Now, I know I haven’t gotten back to where I was going at the start of this column when I mentioned how important minor gestures can be, but I felt like I first had to explain the passion and fiery competiveness these young ladies show in trying to win a championship for their parents, their hometowns, their nations and themselves.
Because, for all the effort they put into each and every pitch, and for every sacrifice they have made in their personal lives or leisure time to get to this point, the thing that has jumped out to me about these athletes over the last 11 years of covering this amazing event is the level of sportsmanship and grace exhibited by these athletes time and time again.
Let me give you a few examples from just one game I covered earlier this week.

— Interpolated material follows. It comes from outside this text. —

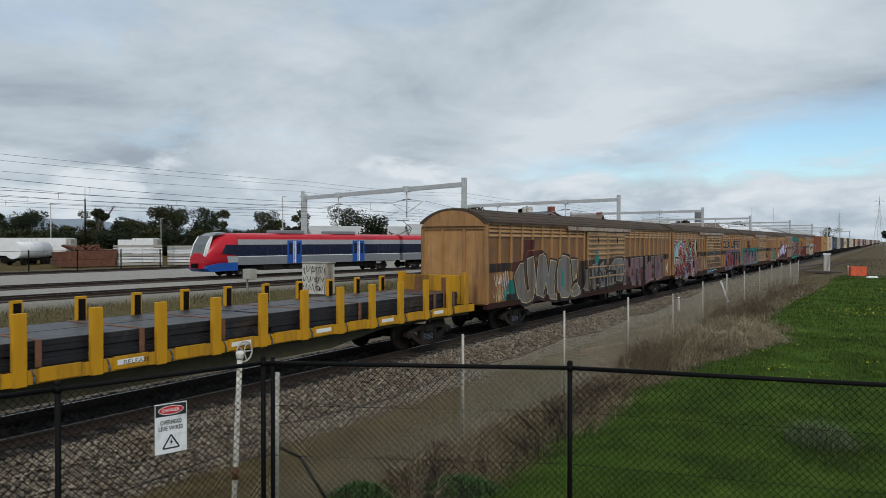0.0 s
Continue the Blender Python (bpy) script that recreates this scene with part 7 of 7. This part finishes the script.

Without getting into specifics, a shortstop on one team caught a wicked hop off a hard-hit groundball right in the mouth. You could hear a collective gasp from the people in the stands rooting for both teams, and she immediately grabbed her mouth in pain. The umpires called time out after the play ended and her teammates and coaches ran out on to the field to check on her welfare.
She ended up being able to continue to play, and she was smiling and laughing about it with her teammates as play got ready to resume. When the inning ended and the players ran back into the dugout, you could see her teammates gravitate to her to make sure she was alright, as one would expect. What one wouldn’t expect, however, was the player from the other team who hit the groundball coming into the opposing team’s dugout to check on her.
That player did nothing wrong to cause the injury, but she was a world-class athlete, just like the player who was injured, and there’s a respect between them that shouldn’t be ignored. They will claw and fight and scratch for every run on the field, but they remain respectful. Our politicians could learn a thing or two from that small gesture.
Later in the same game, the catcher on the other team was hit in the facemask by a foul ball, and immediately dropped to the ground. As someone who played catcher competitively for years, I can tell you that those fouls off the mask usually sound much more painful than they really are. But sometimes they catch you just right and ring your bell. This one seemingly did that.
After being checked on by trainers and coaches, she strapped on her mask again and crouched down for the next pitch. The batter, who again did nothing wrong, reached down and tapped the catcher on her shoulder, just to wish her good health.
That was a simple gesture. And one I appreciated from afar.